Les vins de Pomerol et de St-Émilion, sur la rive droite, utilisent en majorité le merlot. Et les vieilles vignes de ce cépage ont eu de la difficulté au printemps 2010. Le temps frais a occasionné de la coulure- une perte de fleurs ou de fruits avant et pendant la floraison. Ce qui a diminué les récoltes. Le merlot, toujours selon Stéphane Derenoncourt, résiste moins bien à la chaleur.

Nouvelles recettes

Ce phénomène a obligé certains grands châteaux à accorder une place plus importante au cabernet-sauvignon et au cabernet franc dans les assemblages.

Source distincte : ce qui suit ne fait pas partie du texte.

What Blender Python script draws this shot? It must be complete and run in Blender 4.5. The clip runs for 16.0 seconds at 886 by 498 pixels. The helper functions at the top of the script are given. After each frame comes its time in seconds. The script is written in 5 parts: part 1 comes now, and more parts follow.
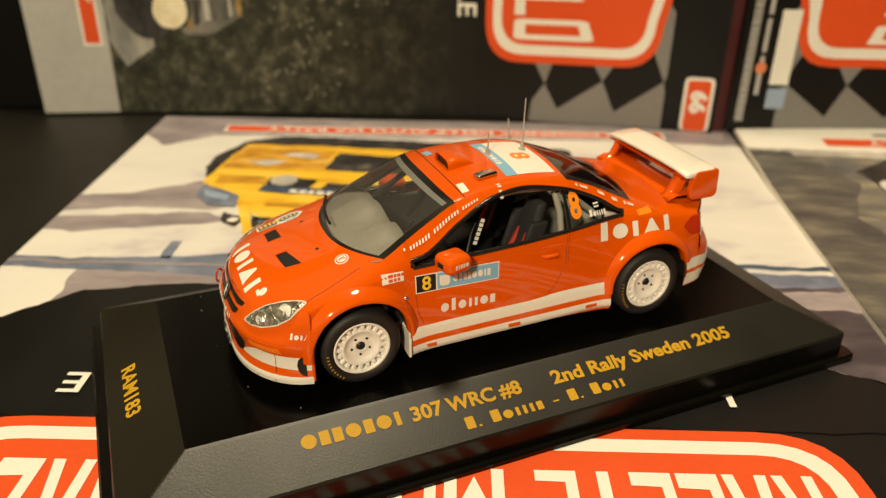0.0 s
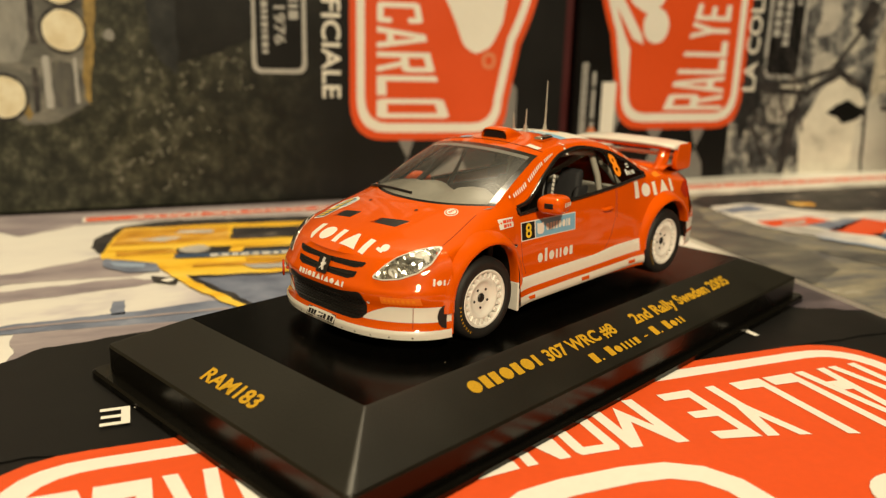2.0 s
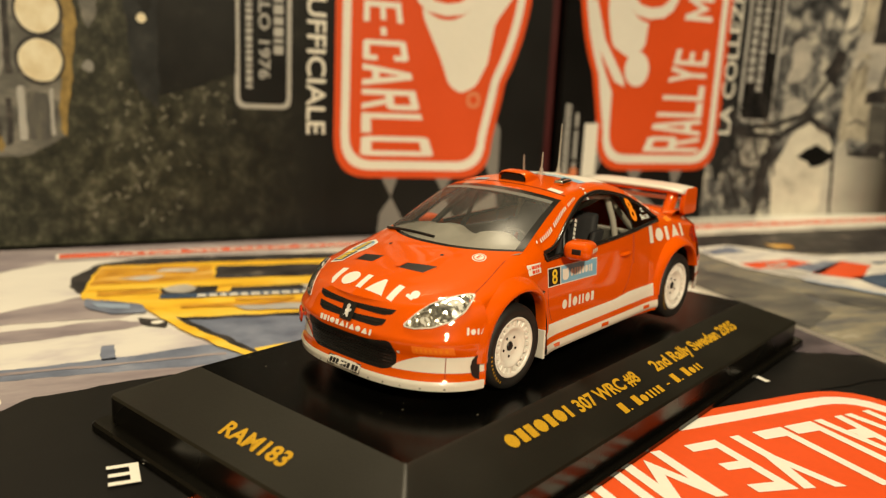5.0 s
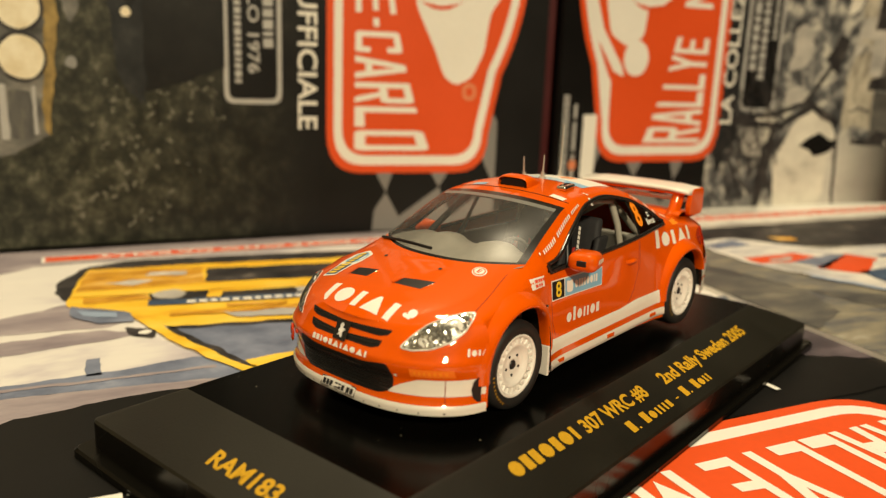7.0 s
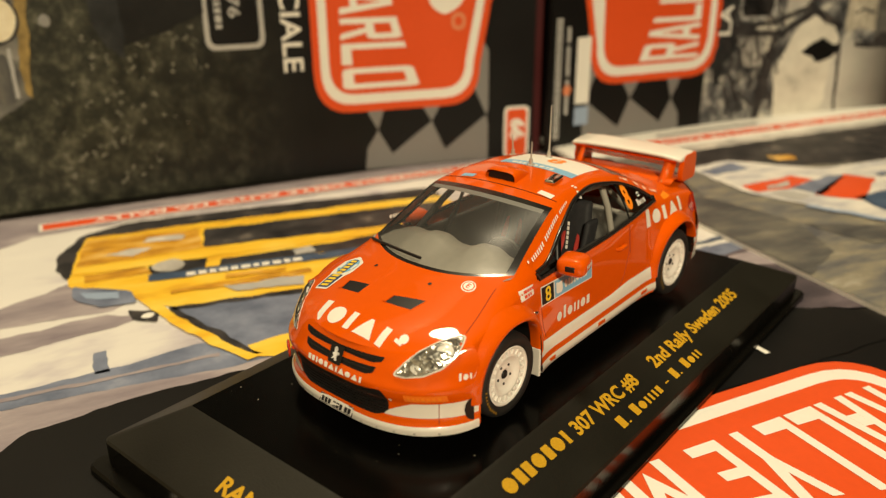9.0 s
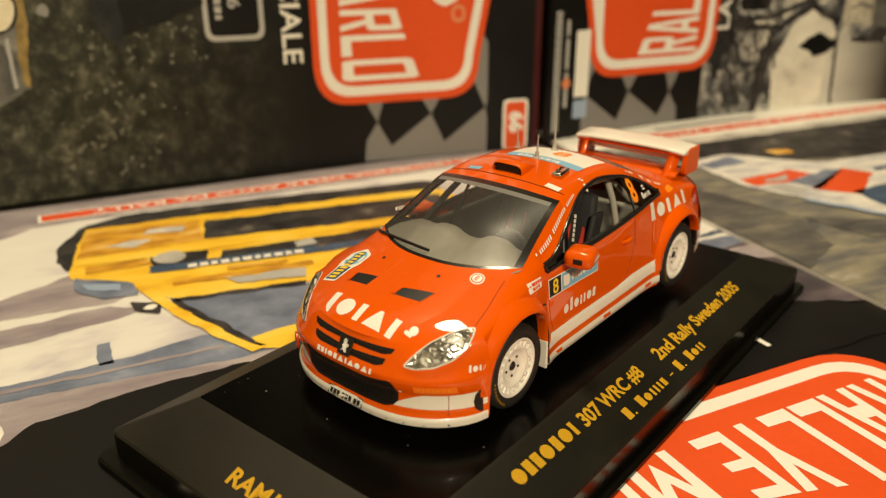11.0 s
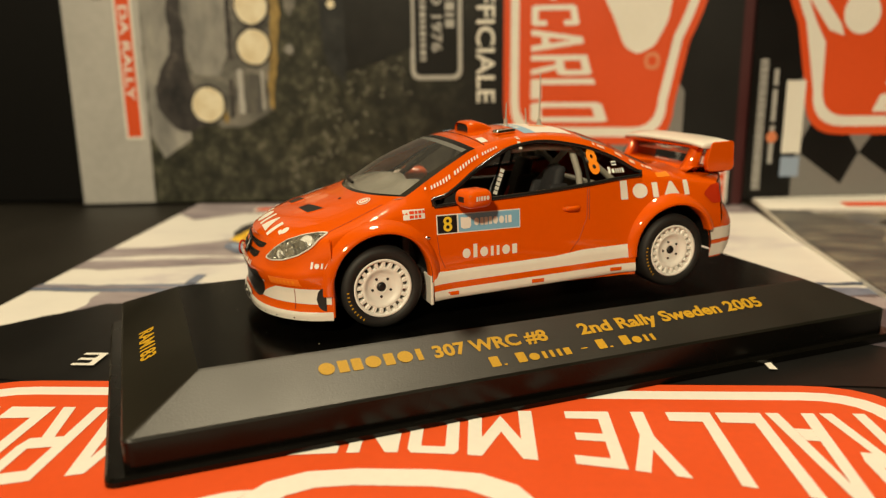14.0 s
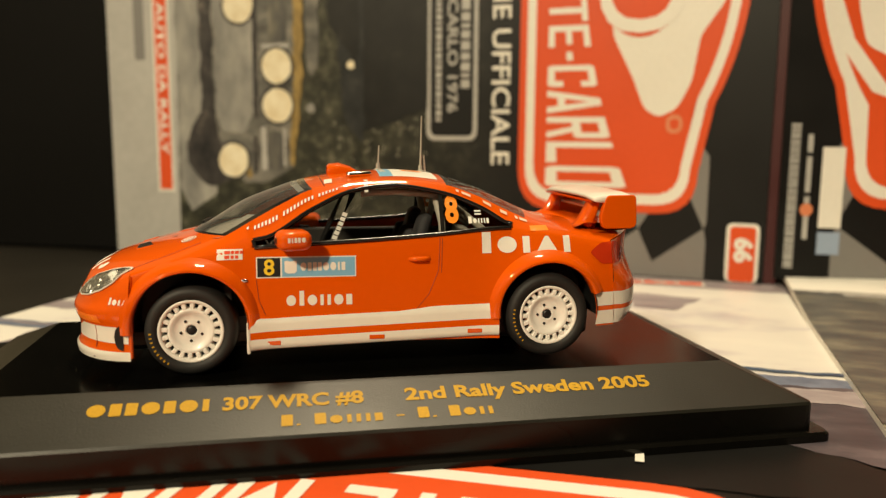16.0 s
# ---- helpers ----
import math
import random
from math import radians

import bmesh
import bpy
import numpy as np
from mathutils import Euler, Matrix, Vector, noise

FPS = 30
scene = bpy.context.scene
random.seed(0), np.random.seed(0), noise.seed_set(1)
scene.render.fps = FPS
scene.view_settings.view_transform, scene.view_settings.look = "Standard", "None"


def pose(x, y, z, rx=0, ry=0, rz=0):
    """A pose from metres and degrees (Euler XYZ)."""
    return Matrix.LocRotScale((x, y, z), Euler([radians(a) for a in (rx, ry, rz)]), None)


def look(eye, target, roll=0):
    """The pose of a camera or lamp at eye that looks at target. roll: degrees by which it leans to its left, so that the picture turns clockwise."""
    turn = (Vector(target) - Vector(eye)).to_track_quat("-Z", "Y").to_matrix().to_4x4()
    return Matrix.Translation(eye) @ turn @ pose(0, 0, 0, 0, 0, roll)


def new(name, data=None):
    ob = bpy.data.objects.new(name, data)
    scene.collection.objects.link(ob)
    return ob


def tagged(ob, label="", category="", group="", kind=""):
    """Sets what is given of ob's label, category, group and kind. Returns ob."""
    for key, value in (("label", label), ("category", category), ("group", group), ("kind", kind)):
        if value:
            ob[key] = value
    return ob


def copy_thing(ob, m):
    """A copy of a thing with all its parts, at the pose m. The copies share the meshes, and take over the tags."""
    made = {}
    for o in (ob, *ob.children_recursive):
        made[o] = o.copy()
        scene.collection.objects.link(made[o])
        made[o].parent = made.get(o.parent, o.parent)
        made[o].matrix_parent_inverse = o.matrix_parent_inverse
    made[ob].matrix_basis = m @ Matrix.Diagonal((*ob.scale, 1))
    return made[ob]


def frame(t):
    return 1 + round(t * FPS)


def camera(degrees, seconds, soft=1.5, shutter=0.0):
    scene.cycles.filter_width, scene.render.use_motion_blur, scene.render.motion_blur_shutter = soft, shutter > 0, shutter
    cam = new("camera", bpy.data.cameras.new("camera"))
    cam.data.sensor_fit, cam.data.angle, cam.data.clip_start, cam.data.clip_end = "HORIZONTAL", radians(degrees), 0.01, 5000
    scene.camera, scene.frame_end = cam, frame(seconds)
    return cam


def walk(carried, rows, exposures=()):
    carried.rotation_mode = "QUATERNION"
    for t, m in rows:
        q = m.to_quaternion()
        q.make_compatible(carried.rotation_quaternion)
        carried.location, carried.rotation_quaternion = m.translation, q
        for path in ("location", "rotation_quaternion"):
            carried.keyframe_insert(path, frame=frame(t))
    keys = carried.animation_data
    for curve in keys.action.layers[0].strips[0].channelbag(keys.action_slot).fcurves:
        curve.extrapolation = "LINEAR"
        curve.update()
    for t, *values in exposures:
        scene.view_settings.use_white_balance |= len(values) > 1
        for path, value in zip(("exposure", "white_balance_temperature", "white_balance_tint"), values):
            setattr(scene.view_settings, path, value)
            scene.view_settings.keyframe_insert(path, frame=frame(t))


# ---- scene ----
cam = camera(59.4, 16.0, soft=1.25)
METRES, EYE, TILT, LEAN, TURN = 0.306, 0.098, 0.0, 0.0, -22.2
ROWS = [
    (0.0, 0.0, 0.0, 0.0, 0.04, -25.73, -0.09),
    (0.5, -0.0925, -0.0049, -0.0293, -7.25, -23.33, -0.51),
    (1.0, -0.1548, 0.0023, -0.0583, -15.04, -19.64, -1.23),
    (1.5, -0.2022, 0.0007, -0.0866, -20.45, -16.6, -0.09),
    (2.0, -0.2302, -0.0011, -0.118, -22.48, -13.31, -0.22),
    (2.5, -0.2418, 0.0215, -0.1284, -25.08, -12.15, -0.74),
    (3.0, -0.2475, 0.0335, -0.1335, -26.1, -11.05, -1.28),
    (3.5, -0.2485, 0.0277, -0.1288, -26.52, -10.42, -1.39),
    (4.0, -0.2582, 0.0226, -0.1205, -25.97, -10.47, -1.33),
    (4.5, -0.2627, 0.0239, -0.1168, -25.86, -10.63, -1.35),
    (7.0, -0.2532, 0.053, -0.1042, -26.28, -11.87, -0.86),
    (7.5, -0.2536, 0.0496, -0.0624, -26.32, -16.39, 0.57),
    (8.0, -0.2377, 0.0528, -0.0441, -26.17, -19.6, 1.56),
    (8.5, -0.2342, 0.06, -0.0357, -26.47, -20.33, 1.73),
    (11.0, -0.2457, 0.0681, -0.0348, -27.23, -21.14, 1.41),
    (11.5, -0.2394, 0.0632, -0.0421, -27.09, -21.29, 1.15),
    (12.0, -0.1974, 0.0334, -0.0504, -22.28, -20.56, 1.14),
    (12.5, -0.1577, 0.0076, -0.057, -16.56, -19.99, 1.8),
    (13.0, -0.111, -0.0238, -0.0765, -8.83, -17.62, 1.49),
    (13.5, -0.0613, -0.0457, -0.1158, -2.31, -15.21, 1.31),
    (14.0, 0.0015, -0.0469, -0.1334, 1.53, -12.07, 1.29),
    (14.5, 0.0816, -0.0522, -0.1403, 7.32, -8.46, 2.52),
    (15.0, 0.1493, -0.0592, -0.1485, 12.73, -6.44, 1.1),
    (15.5, 0.1656, -0.0174, -0.1561, 14.44, -6.23, -0.07),
    (16.0, 0.1697, 0.0116, -0.157, 12.18, -6.39, -0.15),
]
walk(cam, [(t, pose(0, 0, -0.0037, -1.66, 0, 0) @ pose(-0.061, -0.131, EYE, TILT, LEAN, TURN) @ pose(METRES * x, METRES * y, METRES * z, 90 + pitch, roll, yaw)) for t, x, y, z, yaw, pitch, roll in ROWS], [(0.0, -0.06), (1.0, -0.10), (3.0, 0.0), (4.5, 0.0), (7.0, 0.01), (8.0, -0.06), (8.5, -0.09), (11.0, -0.11), (12.5, -0.06), (13.4, -0.12), (14.2, -0.14), (14.5, -0.10), (15.0, 0.09), (16.0, 0.05)])
cam.data.dof.use_dof = True
cam.data.dof.focus_distance = 0.138
cam.data.dof.aperture_fstop = 18.0

# ---- world, lamps and exposure ----
world = bpy.data.worlds.new("dim_room")
world.use_nodes = True
world.node_tree.nodes["Background"].inputs["Color"].default_value = (1.0, 0.72, 0.42, 1)
world.node_tree.nodes["Background"].inputs["Strength"].default_value = 0.003
scene.world = world


def area_lamp(name, eye, target, size, watts, colour):
    data = bpy.data.lights.new(name, "AREA")
    data.shape, data.size, data.energy, data.color = "DISK", size, watts, colour
    ob = new(name, data)
    ob.matrix_world = look(eye, target)
    return ob


WARM = (1.0, 0.84, 0.555)
area_lamp("ceiling_lamp_light", (0.08, 0.13, 1.05), (0.0, 0.03, 0.0), 0.17, 9.0, WARM)
area_lamp("standing_lamp_light", (-0.66, -0.85, 0.75), (0.0, 0.08, 0.03), 0.11, 16.6, WARM)

# ---- materials ----
MM = 0.001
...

Dans les propriétés de Moueix, établies à Pomerol sur la rive droite, le directeur général Laurent Navarre explique que les assemblages, principalement à base de merlot, n'ont pas changé dans ses vins. Mais les vignes qui reposent sur des sols plus argileux de ce côté de la rive, ont favorisé la croissance de raisins très sucrés depuis les deux dernières années.

Lors de la fermentation, les levures ont changé le sucre en alcool. Ce qui a donné des taux record allant jusqu'à 15% dans quelques vignobles.

La critique de vin britannique Jancis Robinson note aussi sur son blogue que les Bordeaux 2010 sont chargés en alcool. Néanmoins, dû à son taux d'acidité plus élevé, le dernier millésime est selon elle plus équilibré qu'en 2009.

En entrevue, elle confie que les Britanniques, qui préfèrent les millésimes plus classiques comme 2010, sont moins enthousiastes devant une deuxième année d'exception de suite. Ils devront peut-être s'y faire, car les experts en prédisent une troisième avec la récolte 2011.

Elle n'est pas la seule de cet avis. «Je pense que l'on va tous se faire avoir. Si ça continue comme ça, 2011 sera fantastique! Si on se fit à la météo actuelle! » dit Philippe Desrosiers qui acheté beaucoup de Bordeaux 2009 et qui pense faire de même pour les 2010.

L'amateur des vins de cette région croit aussi que le dernier millésime est une très belle année pour les blancs du bordelais. Il a d'ailleurs pour la première fois accordée une note parfaite à un vin blanc, le Château La mission Haut-Brion.